Верный Эккерман дополнил свои «Разговоры» третьим томом, так сказать, «остатними колосьями его бесед с полубогом». Вышел он в издательстве того же Брокгауза в революционный 1848 год, еще менее благоприятствовавший объективной оценке его труда.

Двадцать восьмого августа 1849 года в Веймаре было официально отпраздновано столетие со дня рождения Гёте. Казенные речи, великогерцогские флаги, сплошь иллюминированный город. Только в одном доме чернело окно неосвещенной комнаты — в жилище Эккермана. Притаился ли он в своей одинокой келье или незаметно ушел из города, осталось невыясненным. Умер Эккерман в 1854 году, позабытый прославитель и верный помощник Гёте, вынесший на своих слабых плечах отступничество немцев от своего величайшего национально-всемирного гения.
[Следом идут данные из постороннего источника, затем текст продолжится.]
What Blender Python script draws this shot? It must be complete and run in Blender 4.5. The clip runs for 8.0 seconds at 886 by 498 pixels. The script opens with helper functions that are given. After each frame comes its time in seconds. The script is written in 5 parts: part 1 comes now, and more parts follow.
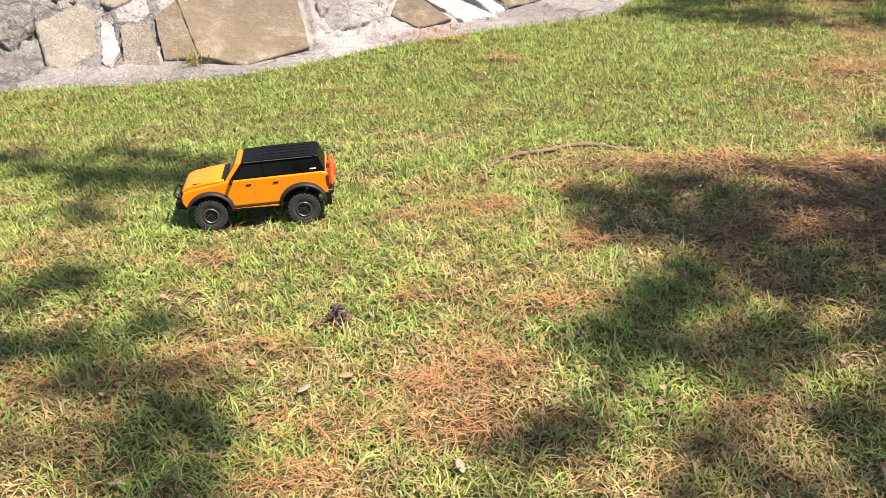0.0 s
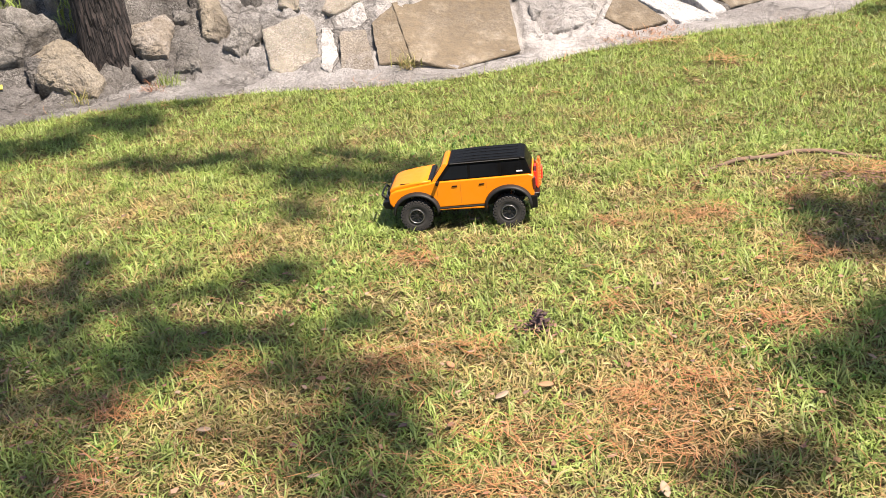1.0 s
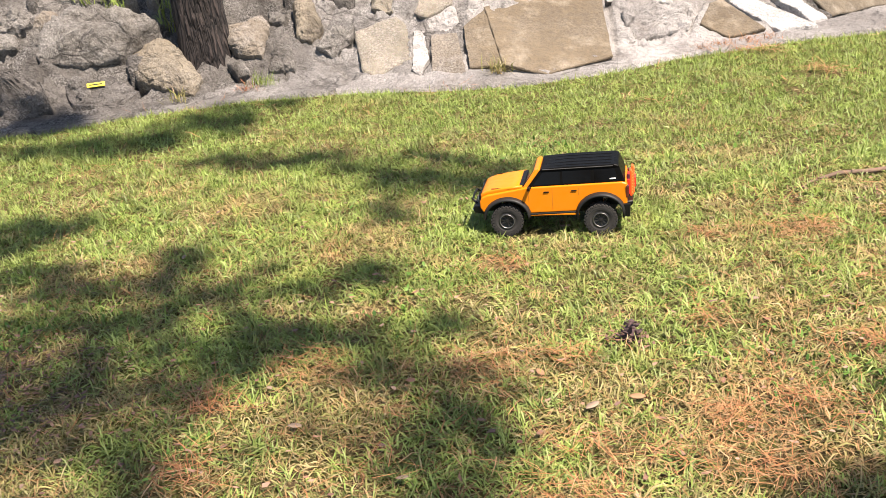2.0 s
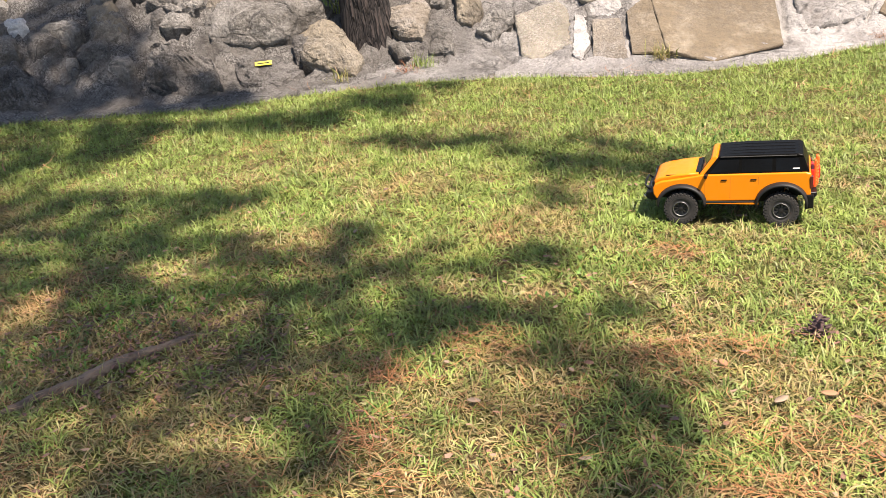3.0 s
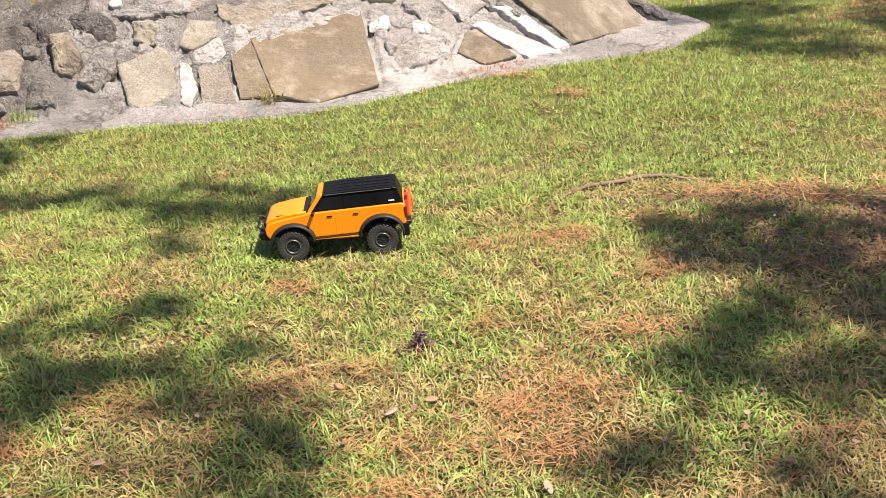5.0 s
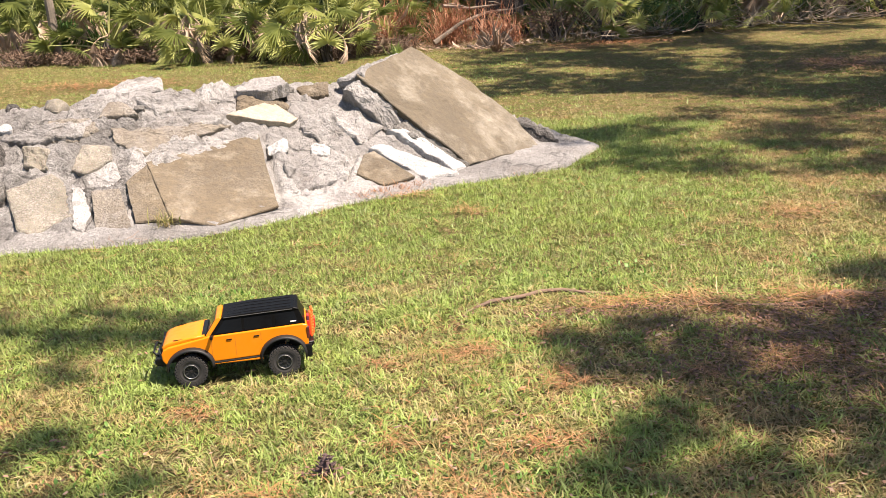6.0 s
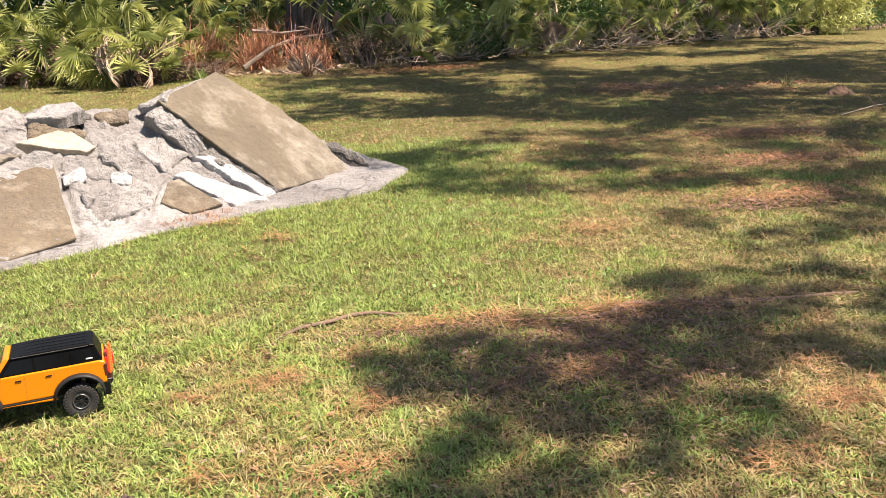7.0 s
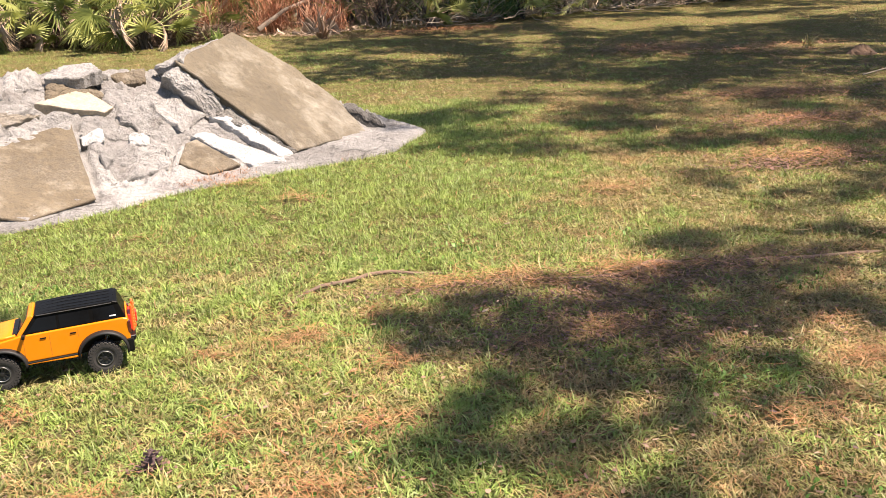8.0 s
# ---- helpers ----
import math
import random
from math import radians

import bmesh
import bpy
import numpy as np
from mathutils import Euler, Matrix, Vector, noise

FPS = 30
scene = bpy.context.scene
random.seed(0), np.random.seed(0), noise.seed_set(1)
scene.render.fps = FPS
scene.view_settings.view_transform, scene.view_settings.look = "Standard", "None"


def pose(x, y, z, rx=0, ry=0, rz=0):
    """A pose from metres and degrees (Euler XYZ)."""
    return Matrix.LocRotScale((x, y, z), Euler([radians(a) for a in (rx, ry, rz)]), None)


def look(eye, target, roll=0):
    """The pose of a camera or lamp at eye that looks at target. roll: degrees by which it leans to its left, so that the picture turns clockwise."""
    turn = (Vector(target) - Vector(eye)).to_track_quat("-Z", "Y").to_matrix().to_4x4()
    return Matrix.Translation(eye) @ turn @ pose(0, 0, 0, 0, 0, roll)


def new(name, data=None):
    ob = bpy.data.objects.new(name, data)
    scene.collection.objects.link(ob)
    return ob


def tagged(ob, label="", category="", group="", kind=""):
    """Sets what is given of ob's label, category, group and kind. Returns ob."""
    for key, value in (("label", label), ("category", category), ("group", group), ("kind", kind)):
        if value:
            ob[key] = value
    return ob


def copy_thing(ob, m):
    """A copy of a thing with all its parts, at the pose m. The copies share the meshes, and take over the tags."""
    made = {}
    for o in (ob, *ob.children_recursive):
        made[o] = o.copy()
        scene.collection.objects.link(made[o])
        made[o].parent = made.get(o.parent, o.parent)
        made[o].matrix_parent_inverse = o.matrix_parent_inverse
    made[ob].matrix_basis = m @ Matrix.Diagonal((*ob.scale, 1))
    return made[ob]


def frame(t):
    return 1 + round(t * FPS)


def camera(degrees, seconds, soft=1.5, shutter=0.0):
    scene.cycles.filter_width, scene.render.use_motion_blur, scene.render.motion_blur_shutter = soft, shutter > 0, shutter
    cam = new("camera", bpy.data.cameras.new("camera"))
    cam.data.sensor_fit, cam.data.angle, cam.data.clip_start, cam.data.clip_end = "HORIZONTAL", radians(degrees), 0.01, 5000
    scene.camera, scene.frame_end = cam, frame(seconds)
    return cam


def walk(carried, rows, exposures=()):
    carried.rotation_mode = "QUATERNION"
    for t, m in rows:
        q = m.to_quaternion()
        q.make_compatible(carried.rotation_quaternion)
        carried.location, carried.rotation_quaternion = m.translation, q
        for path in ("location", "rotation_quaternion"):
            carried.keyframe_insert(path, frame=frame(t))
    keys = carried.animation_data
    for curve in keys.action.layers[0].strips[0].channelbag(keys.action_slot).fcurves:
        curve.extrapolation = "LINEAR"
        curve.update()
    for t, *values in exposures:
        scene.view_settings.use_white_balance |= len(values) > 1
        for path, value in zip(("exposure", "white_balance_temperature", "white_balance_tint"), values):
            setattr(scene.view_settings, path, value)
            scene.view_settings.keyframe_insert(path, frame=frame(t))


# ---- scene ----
cam = camera(49.8, 8.0, soft=0.85)
PATH = [
    (0, (0.157, -0.095, 1.37), (0.075, 1.709, 0.51), -2.1),
    (0.5, (0.144, -0.042, 1.345), (-0.204, 1.744, 0.515), -4.4),
    (1, (0.143, -0.022, 1.325), (-0.359, 1.732, 0.506), -5.7),
    (1.2, (0.137, -0.028, 1.324), (-0.395, 1.719, 0.506), -5.9),
    (2.3, (0.061, -0.026, 1.331), (-0.66, 1.665, 0.543), -5.7),
    (2.5, (0.023, -0.043, 1.331), (-0.748, 1.627, 0.546), -5.7),
    (3, (-0.032, -0.092, 1.323), (-0.93, 1.509, 0.529), -6.6),
    (3.5, (-0.069, -0.142, 1.303), (-1.013, 1.409, 0.466), -7.8),
    (4, (-0.028, -0.154, 1.283), (-0.804, 1.448, 0.373), -7.4),
    (4.5, (0.061, -0.151, 1.305), (-0.369, 1.579, 0.396), -4.9),
    (5, (0.087, -0.171, 1.377), (-0.109, 1.659, 0.593), -3.7),
    (5.2, (0.088, -0.177, 1.401), (-0.061, 1.68, 0.672), -3.6),
    (6.3, (0.074, -0.155, 1.356), (0.19, 1.771, 0.828), -2.6),
    (6.5, (0.091, -0.165, 1.363), (0.287, 1.756, 0.842), -2.4),
    (7, (0.132, -0.184, 1.368), (0.527, 1.705, 0.843), -1.9),
    (7.5, (0.155, -0.196, 1.363), (0.629, 1.667, 0.811), -1.8),
    (8, (0.108, -0.175, 1.344), (0.467, 1.7, 0.748), -2.2),
]
exposure_rows = [(0.0, 1.47, 6650, 13), (5.0, 1.44, 6720, 13.4), (6.5, 1.52, 6780, 14), (8.0, 1.55, 6830, 14.3)]
walk(cam, [(t, look(eye, target, roll)) for t, eye, target, roll in PATH], exposure_rows)

# ---- light: high sun from the right, clear sky ----
SUN = Vector((0.42, -0.18, 0.89)).normalized()
sky_world = bpy.data.worlds.new("sky")
scene.world = sky_world
sky_world.use_nodes = True
wn = sky_world.node_tree.nodes
sky = wn.new("ShaderNodeTexSky")
sky.sky_type, sky.sun_disc = "NISHITA", False
sky.sun_elevation, sky.sun_rotation = math.asin(SUN.z), math.atan2(SUN.x, SUN.y)
sky_world.node_tree.links.new(sky.outputs[0], wn["Background"].inputs[0])
wn["Background"].inputs[1].default_value = 0.072
sun_data = bpy.data.lights.new("sun", "SUN")
sun_data.energy, sun_data.angle, sun_data.color = 5.0, radians(0.6), (1.0, 0.895, 0.785)
sun_lamp = new("sun", sun_data)
sun_lamp.matrix_world = look((4.2, -1.8, 12), Vector((4.2, -1.8, 12)) - SUN)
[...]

В последний год. жизни Эккермана, стал заметно пробуждаться возобновившийся интерес к жизни и творчеству Гёте — отчасти под впечатлением двух одновременно вышедших в Лондоне переводов «Разговоров с Гёте». Эккермана они уже не успели обогатить. Вслед за тем вышли его мемуары и по-французски. Но легенда об «олимпийском равнодушии» поэта к «текущей немецкой действительности» продолжала держаться долго, очень долго. Достаточно вспомнить, что в 1931 году Матильда Людендорф (вдова бесславного генерала) обнародовала клеветническую книгу, в которой обвиняла «величайшего немца», как называли Гёте Маркс и Энгельс, в причастности к начисто вымышленному ею «убийству» Шиллера. В 1935 году этот бред вконец свихнувшейся старухи вышел сорок третьим изданием.